Spatial and Spectral Relationships Between Field-measured Denitrification Gas Fluxes and Soil Properties1

  1. O. A. Folorunso and
  2. D. E. Rolston2

Abstract

Abstract

The relationship of the spatial variability of field-measured denitrification gas fluxes to the variability of physical and chemical soil properties affecting denitrification were investigated in order to better understand the denitrification process in the field. The values of N2O, N2, and CO2 fluxes, soil-water content, soil temperature, water soluble organic C, and NO-3 were determined from four transects, each with 36 observations, in a Yolo loam (Typic Xerorthents) field site. Spectral analysis indicated the presence of spatial cycling of some parameters.

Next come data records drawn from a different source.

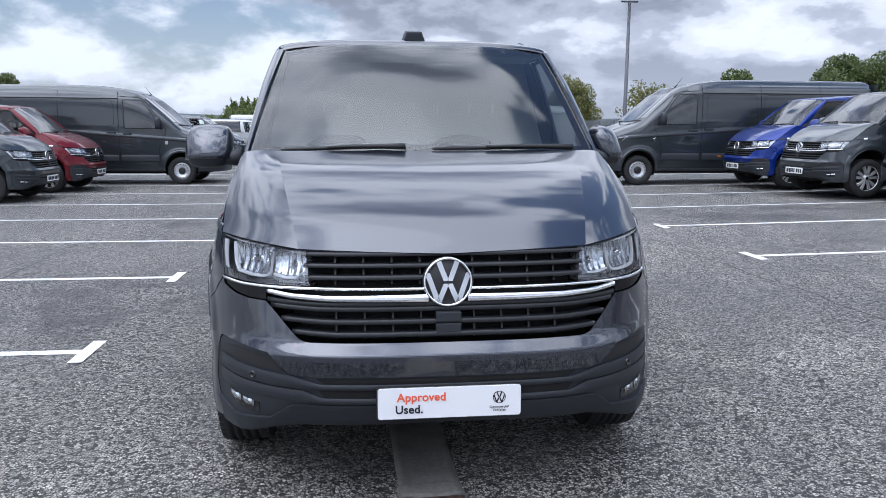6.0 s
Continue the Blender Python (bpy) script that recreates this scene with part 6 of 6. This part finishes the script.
def large_van(label, m, paint, steel="steel", group="", lower=(0.30, 0.06)):
    F = LVAN
    r = make_vehicle("large_van", label, "van", m, F, paint, LV_GLASS, (1.02, 1.72), 0.345, (1.0, 5.49), 0.90, steel, lower, (0.40, 0.90, 0.90, 1.05), LV_SEAMS, group=group, plate_z=0.60)
    cen = (0, F.length / 2, F.belt)
    bm = bmesh.new()
    add_tube(bm, [(0.40, 2.02, 2.28), (0.41, 2.08, 2.36), (0.42, 2.2, 2.52)], [0.014, 0.007, 0.003], 6)
    part("aerial", bm, M["trim_black"], r)
    for sd_ in (1, -1):
        # rub strips along the flank, proud of the sheet
        for y0, y1 in ((1.54, 2.44), (2.52, 3.90), (3.96, 4.96), (6.02, 6.76)):
            bm = bmesh.new()
            b_ = box_line(y0, 0.50 if paint == "white_paint" else 0.60, y1, 0.745)
            P = np.array(F.side(coons(b_["bottom"], b_["right"], b_["top"], b_["left"], 10, 5), 0.016))
            P[:, -1, 0] -= 0.014
            add_panel(bm, P, cen, 0.02, side=sd_)
            part("rub_strip", bm, M["plastic"], r)
        # plastic arch lips
        for cy, cz, rad in F.arches:
            bm = bmesh.new()
            rows = []
            for a in np.linspace(-8, 188, 30):
                rows.append([(F.x(cy + rad * k * math.cos(radians(a)), max(F.low, cz + rad * k * math.sin(radians(a))), o), cy + rad * k * math.cos(radians(a)), max(F.low, cz + rad * k * math.sin(radians(a)))) for k, o in ((1.0, -0.03), (1.0, 0.012), (1.13, 0.014), (1.17, 0.0))])
            P = np.array(rows) * (sd_, 1, 1)
            add_grid(bm, P.tolist())
            bmesh.ops.recalc_face_normals(bm, faces=bm.faces)
            part("arch_lip", bm, M["plastic"] if paint == "white_paint" else M[paint], r)
        # headlight wrapping round the corner, with a bright brow
        lamp = part("headlight", bmesh.new(), M["trim_black"], r, "clear headlight wrapped round the corner")
        bm = bmesh.new()
        lo_, up_ = [(0.065, 0.89), (0.30, 0.925), (0.58, 1.03)], [(0.055, 1.015), (0.35, 1.075), (0.72, 1.135)]
        g = coons(lo_, [lo_[-1], up_[-1]], up_, [lo_[0], up_[0]], 18, 7)
        add_panel(bm, F.side(g, 0.008), cen, 0.012, side=sd_)
        part("lens", bm, M["headlamp_far"], lamp)
        for line, wd in (([(0.06, 0.905), (0.22, 0.925), (0.30, 1.0)], 0.007), ([(0.20, 1.035), (0.45, 1.082)], 0.006)):
            bm = bmesh.new()
            P = [[(sd_ * F.x(y, z + q, 0.014), y, z + q) for q in (-wd, wd)] for y, z in resample(line, 20)]
            add_grid(bm, P, flip=sd_ < 0)
            part("light_guide", bm, M["white_plastic"], lamp)
        bm = bmesh.new()
        g = coons([(0.10, 0.935), (0.54, 1.015)], [(0.54, 1.015), (0.68, 1.118)], [(0.08, 1.005), (0.40, 1.065), (0.68, 1.118)], [(0.10, 0.935), (0.08, 1.005)], 10, 4)
        add_panel(bm, F.side(g, 0.0105), cen, 0.004, side=sd_)
        part("dark_bezel", bm, M["gloss_black"], lamp)
        # plastic bumper cheek ahead of the wheel
        bm = bmesh.new()
        g = coons([(0.24, 0.33), (0.60, 0.33)], [(0.60, 0.33), (0.575, 0.47), (0.62, 0.60)], [(0.24, 0.625), (0.62, 0.60)], [(0.24, 0.33), (0.24, 0.625)], 10, 8)
        add_panel(bm, F.side(g, 0.014), cen, 0.016, side=sd_)
        part("bumper_cheek", bm, M["plastic"], r)
        # bonnet shut line
        bm = bmesh.new()
        P = [[(sd_ * F.x(y, z + q, 0.003), y, z + q) for q in (-0.006, 0.006)] for y, z in resample([(0.10, 1.04), (0.40, 1.11), (0.75, 1.19), (1.12, 1.37)], 24)]
        add_grid(bm, P, flip=sd_ < 0)
        part("bonnet_seam", bm, M["dark"], r)
        # door handles in dark dishes
        for y in (2.28, 2.66):
            bm = bmesh.new()
            z = 1.275 + 0.071 * (y - 2.28)
            x = F.x(y, z)
            add_box(bm, (x - 0.004, y - 0.11, z - 0.025), (x + 0.022, y + 0.11, z + 0.018), 0.01)
            for v in bm.verts:
                v.co.x *= sd_
            bmesh.ops.recalc_face_normals(bm, faces=bm.faces)
            part("door_grip", bm, M["trim_black"], r)
        # sail panel and side repeater patch
        bm = bmesh.new()
        g = coons([(1.20, 1.42), (1.44, 1.42)], [(1.44, 1.42), (1.60, 1.64)], [(1.48, 1.64), (1.60, 1.64)], [(1.20, 1.42), (1.48, 1.64)], 5, 5)
        add_panel(bm, F.side(g, 0.006), cen, 0.01, side=sd_)
        part("mirror_sail", bm, M["plastic"], r)
        bm = bmesh.new()
        b_ = box_line(1.30, 1.01, 1.37, 1.10)
        add_panel(bm, F.side(coons(b_["bottom"], b_["right"], b_["top"], b_["left"], 4, 4), 0.006), cen, 0.008, side=sd_)
        part("wing_badge", bm, M["chrome"], r)
        for y in (2.9, 4.6):
            bm = bmesh.new()
            b_ = box_line(y, 0.665, y + 0.09, 0.70)
            add_panel(bm, F.side(coons(b_["bottom"], b_["right"], b_["top"], b_["left"], 4, 3), 0.024), cen, 0.01, side=sd_)
            part("side_marker", bm, M["amber"], r)
        # ribbed fog-lamp recess in the bumper
        for k in range(4):
            bm = bmesh.new()
            z = 0.44 + 0.06 * k
            P = []
            for x in np.linspace(0.52, 0.93, 10):
                q = x / (F.w * 0.998)
                y = F.nose * (1 - math.sqrt(max(0.0, 1 - q ** 3.4)))
                P.append([(sd_ * x, y - o, z + dz) for dz, o in ((-0.016, 0.02), (-0.012, 0.045), (0.012, 0.045), (0.016, 0.02))])
            add_grid(bm, P)
            bmesh.ops.recalc_face_normals(bm, faces=bm.faces)
            part("bumper_rib", bm, M["plastic"], r)
        bm = bmesh.new()
        add_tube(bm, [(sd_ * 0.05, 0.93, 1.475), (sd_ * 0.42, 0.96, 1.485), (sd_ * 0.78, 1.08, 1.50)], 0.014, 6)
        part("wiper", bm, M["trim_black"], r)
    return r


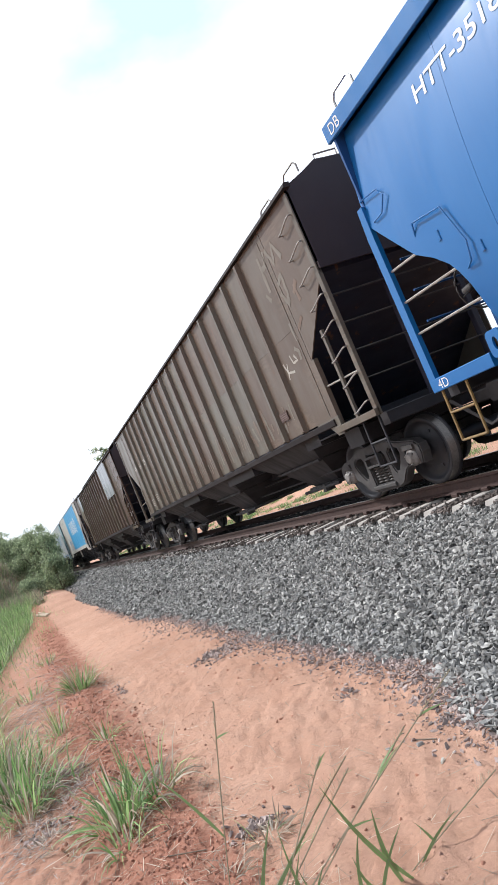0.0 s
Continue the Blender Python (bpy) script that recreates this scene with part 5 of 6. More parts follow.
def cast_wagon(a, b, label):
    """Riveted silver-grey wagon with broad ribs, an arched roof and a mesh walkway."""
    w, h = start_wagon(a, b, label)
    L, top = 2 * h, 3.72
    Y = lambda d: -h + d
    gear(w, h)
    part("bin", made(hull, h, top, 1.55, 3.0, 1.4, 2.5, 0.26), INSIDE, w)
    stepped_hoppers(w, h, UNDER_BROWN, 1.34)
    ribs = [1.4 + (L - 3.0) * i / 12 for i in range(13)]
    for i, (d0, d1) in enumerate(zip(ribs, ribs[1:])):
        for z0, z1 in ((1.58, 3.55 if i % 2 else 2.9), ((3.55 if i % 2 else 2.9) + 0.005, top)):
            side_sheet(w, "side_sheet", rect(Y(d0) + 0.003, Y(d1) - 0.003, z0, z1), (SILVER, SILVER2, SILVER, SILVER3, SILVER3, SILVER, SILVER2, SILVER, SILVER3, SILVER, SILVER2, SILVER)[i], -1.6)
        side_sheet(w, "kick_sheet", rect(Y(d0) + 0.003, Y(d1) - 0.003, 1.4, 1.575), SILVER, -1.606)
    side_sheet(w, "far_side_sheet", rect(Y(1.6), Y(L - 1.6), 1.4, top), SILVER, 1.58)
    for s in (-1, 1):
        for x in (-1.6, 1.58):
            side_sheet(w, "shoulder_sheet", [(s * (h - 0.26), top), (s * (h - 0.26), 3.2), (s * (h - 1.42), 2.15), (s * (h - 1.6), 2.15), (s * (h - 1.6), top)], SILVER, x)
            side_sheet(w, "shoulder_sheet", [(s * (h - 1.42), 1.4), (s * (h - 1.6), 1.4), (s * (h - 1.6), 2.148), (s * (h - 1.42), 2.148)], SILVER, x)
        corner_post(w, s, h, SILVERDARK, top, 1.13, 0.1, -1.57, 0.07, 0.22)
        foot_rail(w, s, h - 0.2, SILVERDARK, 1.25, 1.16)
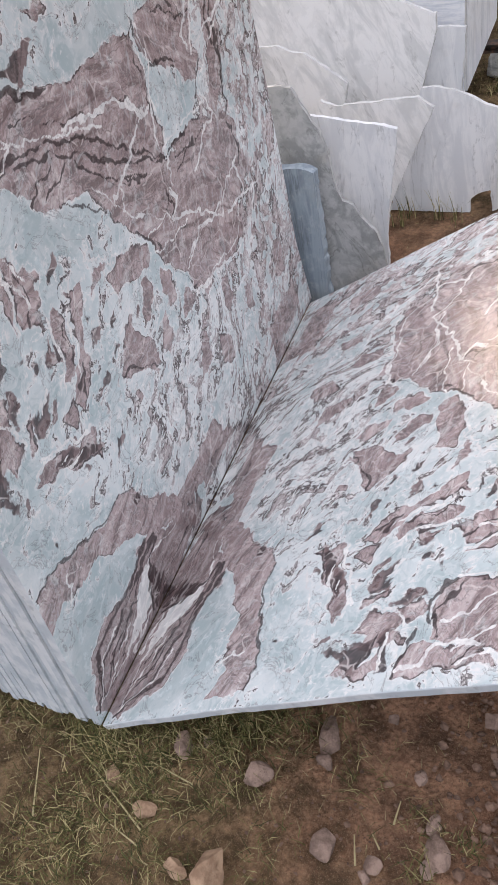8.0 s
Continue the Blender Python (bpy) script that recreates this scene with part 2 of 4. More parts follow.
def make_pale_marble(name, base, vein, stretch=(1, 1, 0.30), rough=0.45, dirt=0.25, turn=28):
    k = Nodes(name, rough, 0.4)
    c = k.coord((1, 1, 1))
    r = k.math("MULTIPLY", k.random(), 37.0)
    c = k.vmath("ADD", c, r)
    s = k.coord(stretch, (0, 0, 0), k.coord((1, 1, 1), (0, radians(turn), 0), c))
    a = k.noise(15, 6, 0.62, s, 0.7)
    b = k.noise(45, 5, 0.6, c)
    col = k.mix(k.step(a, 0.46, 0.60, 0, 0.9), base, vein)
    col = k.mix(k.step(k.noise(26, 6, 0.65, s, 1.2), 0.50, 0.66, 0, 0.6), col, vein)
    col = k.mix(k.step(b, 0.5, 0.75, 0, 0.22), col, (0.82, 0.81, 0.79))
    col = k.mix(k.step(k.noise(5, 5, 0.65, c), 0.55, 0.75, 0, dirt), col, (0.46, 0.41, 0.33))
    blot = k.noise(11, 8, 0.7, c, 0.4)
    col = k.mix(k.step(blot, 0.52, 0.58, 0, 0.30), col, vein)
    col = k.mix(k.step(k.noise(70, 6, 0.7, s), 0.56, 0.66, 0, 0.35), col, vein)
    thread = k.math("ABSOLUTE", k.math("SUBTRACT", k.noise(7, 7, 0.62, s, 0.8), 0.5))
    col = k.mix(k.math("MULTIPLY", k.step(thread, 0.0, 0.016, 1, 0), k.step(blot, 0.45, 0.6, 0.1, 0.7)), col, (vein[0] * 0.7, vein[1] * 0.69, vein[2] * 0.67))
    k.bump(b, 0.12, 0.003)
    return k.done(col, k.step(blot, 0.4, 0.6, rough - 0.08, rough + 0.15))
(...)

Cospectra and coherency spectra were used to establish relationships between variables in the frequency domain. Spectra of N2O + N2 flux gave evidence that denitrification was cycling with a period of 4 to 5 m for some of the strips. Spectra of soil-water content (0–0.15 m depth) showed that soil-water content was also cycling at a period of about 5 m. Spectra of other variables showed less consistent cycling. Cospectra of N2O flux vs. most variables provided evidence of both positive and negative correlations over different frequency ranges. The cyclic nature of the soil-water content in the surface soil appears to be the primary cause of cycling of the denitrification gas flux at a period of 4 to 5 m. Cycling of water soluble organic C at periods different from that of water content also caused some periodic behavior in denitrification gas fluxes. Without using spectral and coherency techniques, standard correlation or regression methods would have provided little evidence of significant causal effects on denitrification.